The holiday season is always crowded with competing stage versions of A Christmas Carol, The Nutcracker and these days, Elf: The Musical. But Fort Worth’s Jubilee Theatre has developed a different holiday show, one that maybe’ll start its own tradition.

Donarius Mims is the music director of Jubilee’s A Phunk Dr’s Christmas. He helped assemble the show’s playlist — which turned out to be a bit of a headache: “I never knew that picking Christmas music was so stressful.”

A Phunk Dr’s Christmas at Jubilee Theatre, Dec. 10-12

True, funk artists like Rick James or George Clinton didn’t exactly spend their time caroling about mistletoe or the baby Jesus. But Mims is not complaining about the lack of funky musical choices. Just the opposite: “There’s actually a lot of the same songs but a million different arrangements,” Mims said.
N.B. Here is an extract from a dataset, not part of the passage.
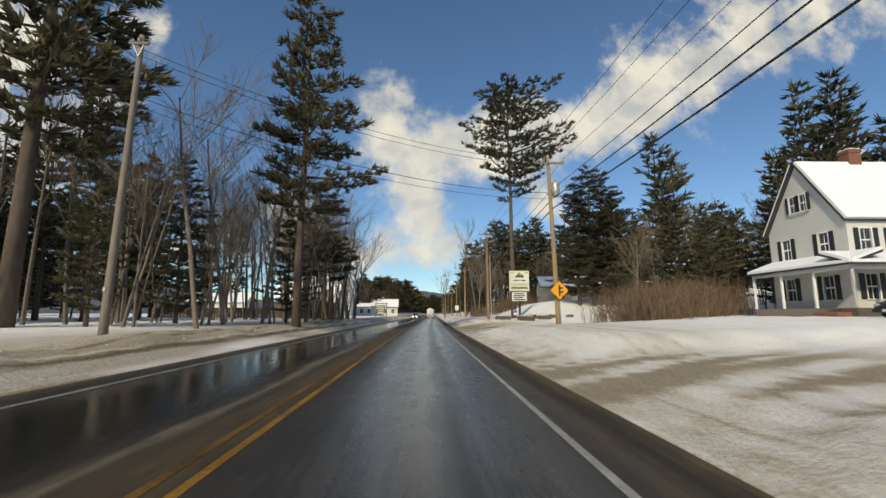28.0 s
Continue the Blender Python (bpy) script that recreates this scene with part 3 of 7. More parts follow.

That’s partly because of “urban contemporary gospel,” religious songs infused with funk and R&B. Given that genre, plenty of Christmas standards have gotten seriously re-tooled and upgraded from artists like Ledisi and LaShun Pace.
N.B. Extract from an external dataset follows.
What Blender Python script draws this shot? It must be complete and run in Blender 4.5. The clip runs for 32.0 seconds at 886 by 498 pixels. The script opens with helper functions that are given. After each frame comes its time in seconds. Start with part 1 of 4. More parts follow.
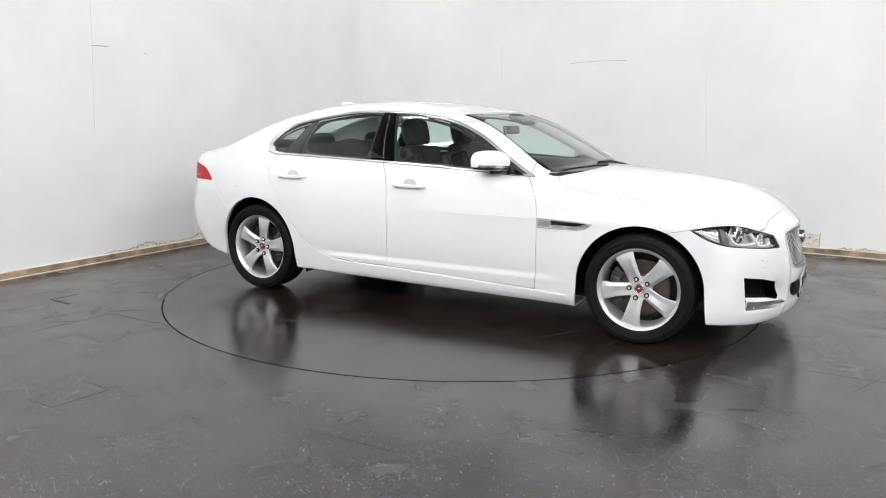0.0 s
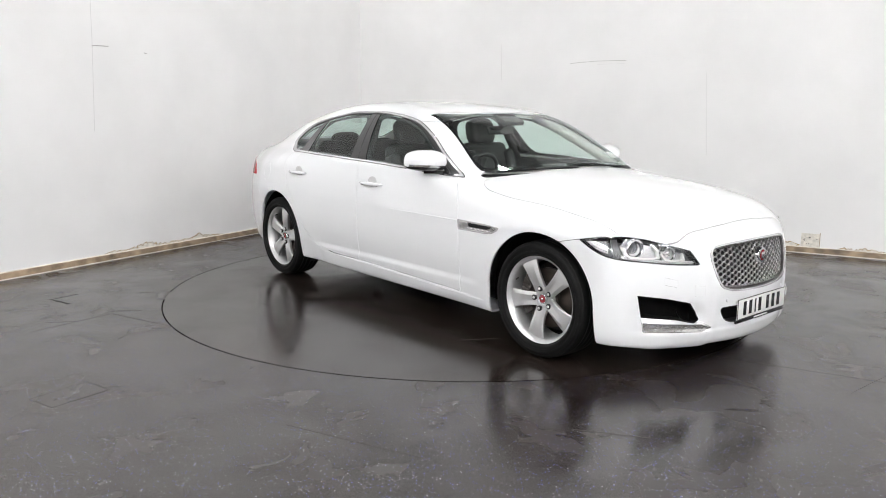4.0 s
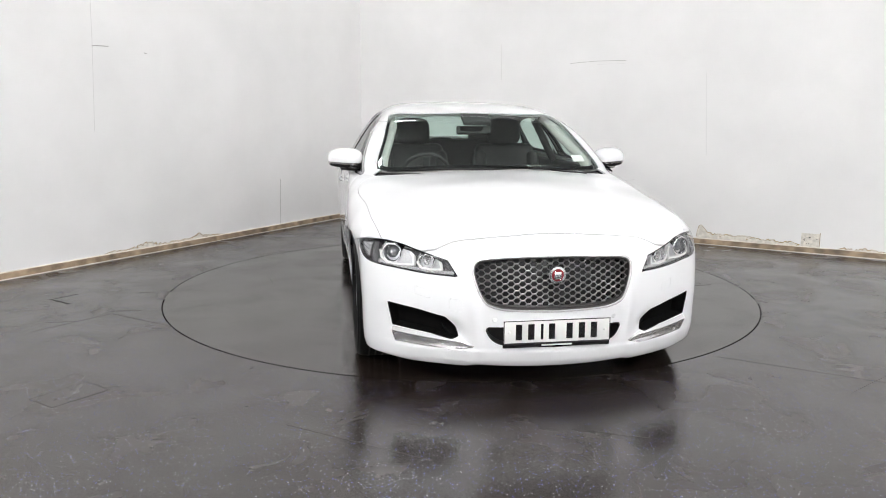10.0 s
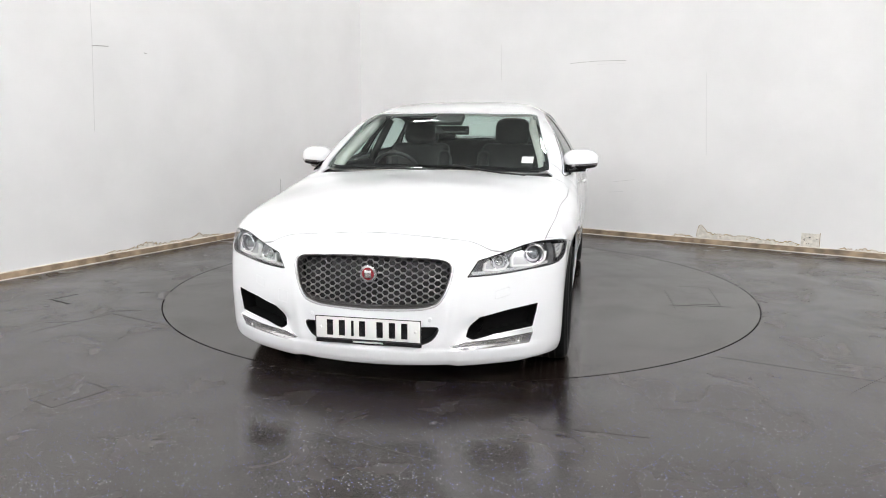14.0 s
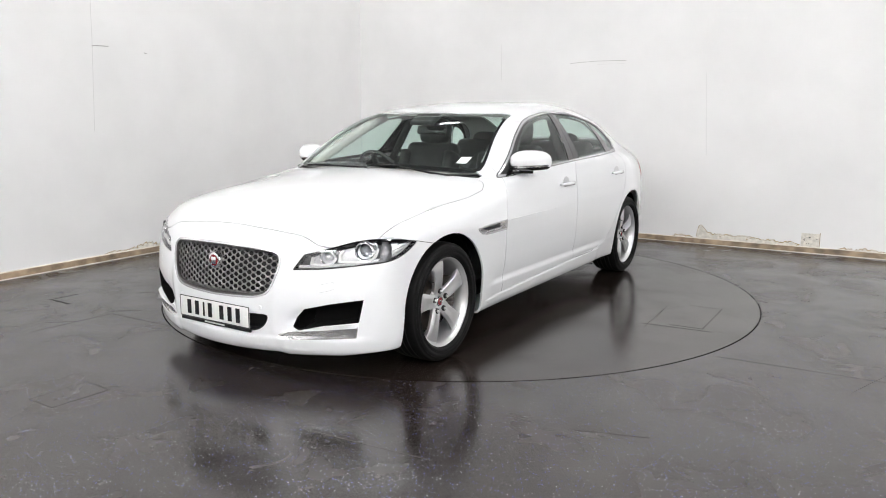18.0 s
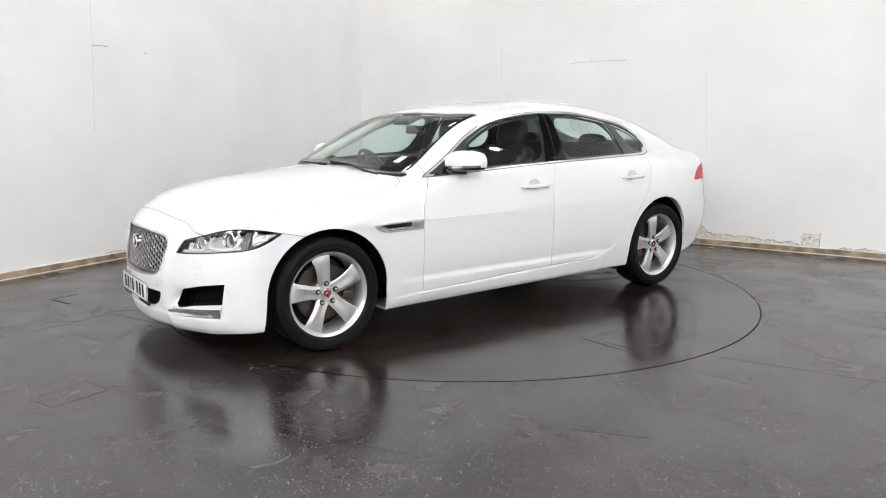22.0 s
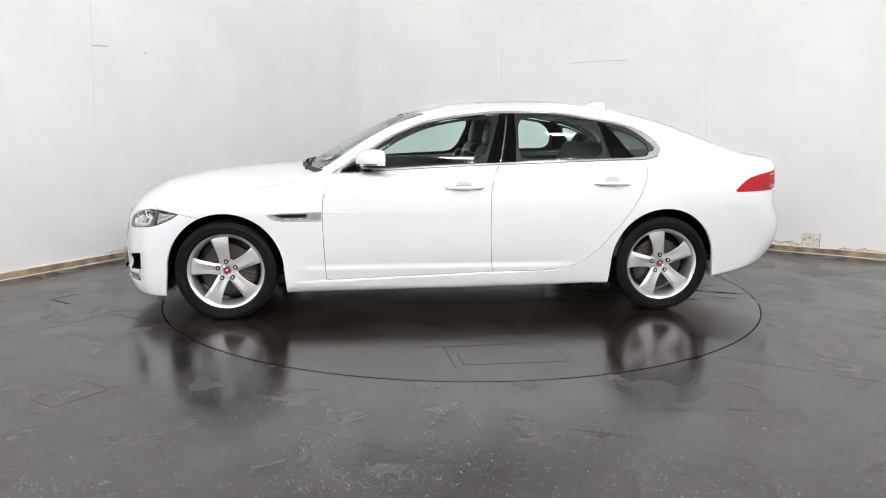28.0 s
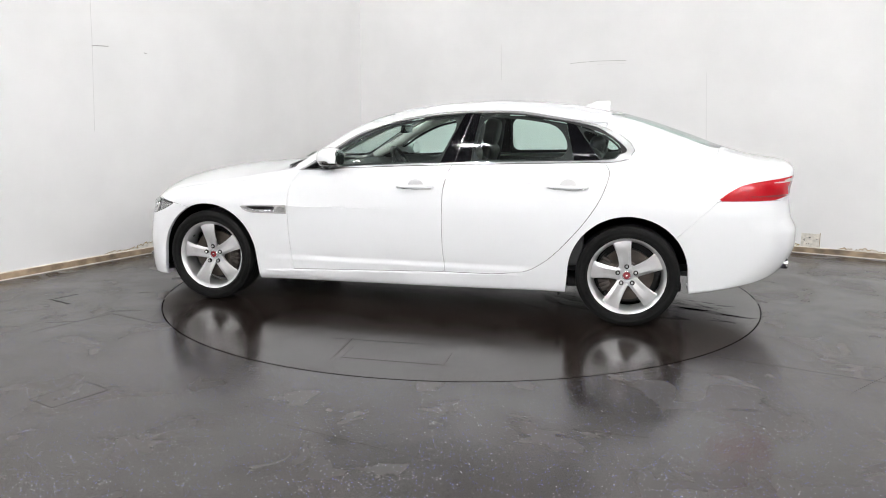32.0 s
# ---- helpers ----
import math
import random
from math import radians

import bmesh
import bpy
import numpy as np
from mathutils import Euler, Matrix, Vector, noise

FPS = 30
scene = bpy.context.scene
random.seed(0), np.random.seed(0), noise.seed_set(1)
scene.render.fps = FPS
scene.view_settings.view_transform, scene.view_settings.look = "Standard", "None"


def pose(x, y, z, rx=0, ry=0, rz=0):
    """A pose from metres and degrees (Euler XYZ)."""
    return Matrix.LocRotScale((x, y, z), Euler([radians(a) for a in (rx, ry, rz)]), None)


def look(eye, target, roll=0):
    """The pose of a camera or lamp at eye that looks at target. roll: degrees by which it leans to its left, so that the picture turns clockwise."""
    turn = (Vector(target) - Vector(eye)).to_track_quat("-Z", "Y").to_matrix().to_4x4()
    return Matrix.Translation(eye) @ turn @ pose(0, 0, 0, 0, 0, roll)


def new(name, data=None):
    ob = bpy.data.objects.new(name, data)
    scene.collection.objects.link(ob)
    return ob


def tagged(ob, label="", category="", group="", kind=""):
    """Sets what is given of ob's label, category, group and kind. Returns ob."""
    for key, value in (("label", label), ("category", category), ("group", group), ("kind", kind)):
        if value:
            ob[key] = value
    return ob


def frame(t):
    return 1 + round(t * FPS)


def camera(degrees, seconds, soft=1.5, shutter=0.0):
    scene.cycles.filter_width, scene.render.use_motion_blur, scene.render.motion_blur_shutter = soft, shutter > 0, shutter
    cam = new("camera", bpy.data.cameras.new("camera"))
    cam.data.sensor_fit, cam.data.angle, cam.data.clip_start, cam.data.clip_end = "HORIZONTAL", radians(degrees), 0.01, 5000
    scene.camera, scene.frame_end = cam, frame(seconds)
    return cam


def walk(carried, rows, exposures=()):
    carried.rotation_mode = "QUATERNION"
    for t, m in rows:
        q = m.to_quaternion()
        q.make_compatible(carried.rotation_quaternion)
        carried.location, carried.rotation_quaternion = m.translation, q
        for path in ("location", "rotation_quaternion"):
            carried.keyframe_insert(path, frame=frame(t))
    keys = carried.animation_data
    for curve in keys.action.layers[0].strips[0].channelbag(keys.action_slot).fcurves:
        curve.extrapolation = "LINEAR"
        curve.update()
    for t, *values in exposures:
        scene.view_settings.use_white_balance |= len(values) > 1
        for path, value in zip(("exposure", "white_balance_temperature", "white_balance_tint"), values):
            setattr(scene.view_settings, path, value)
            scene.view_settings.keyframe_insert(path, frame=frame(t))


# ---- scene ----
# ---------------------------------------------------------------- camera and turntable times
SECONDS = 32.0
EYE = Vector((0.0, -5.886, 1.323))
YAW, PITCH = -1.272, 9.910
cam = camera(61.25, SECONDS, soft=1.0)
AIM = EYE + Vector((math.sin(radians(YAW)) * math.cos(radians(PITCH)), math.cos(radians(YAW)) * math.cos(radians(PITCH)), -math.sin(radians(PITCH))))
walk(cam, [(0.0, look(EYE, AIM, 0.24)), (SECONDS, look(EYE, AIM, 0.24))], exposures=[(0.0, 0.0), (SECONDS, 0.0)])

# ---------------------------------------------------------------- world
world = bpy.data.worlds.new("world")
scene.world = world
world.use_nodes = True
world.node_tree.nodes["Background"].inputs[0].default_value = (0.6, 0.65, 0.7, 1)
world.node_tree.nodes["Background"].inputs[1].default_value = 0.05
LAMP_POWER = 119.0
FILL_POWER = 87.0

# ---------------------------------------------------------------- materials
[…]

The cast of “A Phunk Dr’s Christmas” smiling for photographer Freddie Watkins: (front row) Gordon Pope, Crystal Williams, Malikha Mayes, Lae Callahan and Donarius Mims. (back row) Rickie Jones and Colton Blake. Photo: Jerome Weeks

But there’s also history here, a tradition. Way back in 1968, Atlantic Records released the legendary album, Soul Christmas (re-released in 1969, 1970 and expanded for a 1991 version)– with music by such R&B greats as Otis Redding, Clarence Carter, Joe Tex and Fort Worth saxman King Curtis.

Donarius Mims explained why the show reaches back that far: “We definitely gotta have the classics. We have to pay homage to the guys who paved the way for us to be here to do this. ”

So A Phunk Dr’s Christmas is a concert that ranges from ’60s soul to funk to gospel. All right, OK, we can understand being tired of “A Little Drummer Boy.” Who wouldn’t? But why create a brand-new, funky music Christmas show – at all?

ATCO’s 1967 album was so popular, it’s been re-released three times.

Wambui Richardson, Jubilee’s artistic director, said, yes, they wanted to stand out with a kind of holiday entertainment only Jubilee might do. But the funk music and the funk in the title — they’re also a tip of the hat to a Fort Worth nickname that was created, in part, by R&B and hiphop artists.

“Funky Town is the name for the musical industry in the Fort Worth area,” Richardson said. “And so we wanted to tap into what that name is and that connection to our community.”

What that means, in part, is drawing some of those music followers to Jubilee. But it also means giving back to the local musicians — Jubilee is building a show around the Fort Worth band, the Phunk Dr’s. They’re getting a Christmas gig, and if it works well, it could become an annual one: “We are hoping to do that. We’re trying to find that marriage,” said Richardson.

The Phunk Dr’s have been around since 2015. They’re a loose group of musical artists who do session work and live shows. The line-up changes for whatever’s needed, and they’re adept at R&B, funk, pop or jazz.

Jubilee Theatre artistic director Wambui Richardson

In other words, they’re a group of working Fort Worth musicians.

Gordon Pope is a founding doctor who’s singing in the Jubilee show (he’s performed at the theater a number of times before this). He says, funk is often considered just good-time dance music. But that actually was a basic goal here: choosing songs that’d make people feel good.

A Phunk Dr’s Christmas may not start as transformative, as a celebration of life and people and joy in the dark midwinter. But that’s certainly the way Pope hopes it’ll end.

“It takes people out of this world that we’re living in that’s so chaotic right now,” he said, “and just puts them in a place where for just a couple hours, they’ll feel good. So when they leave, we have empowered them — basically, just giving somebody hope. ”

Sounds like a classic Christmas show.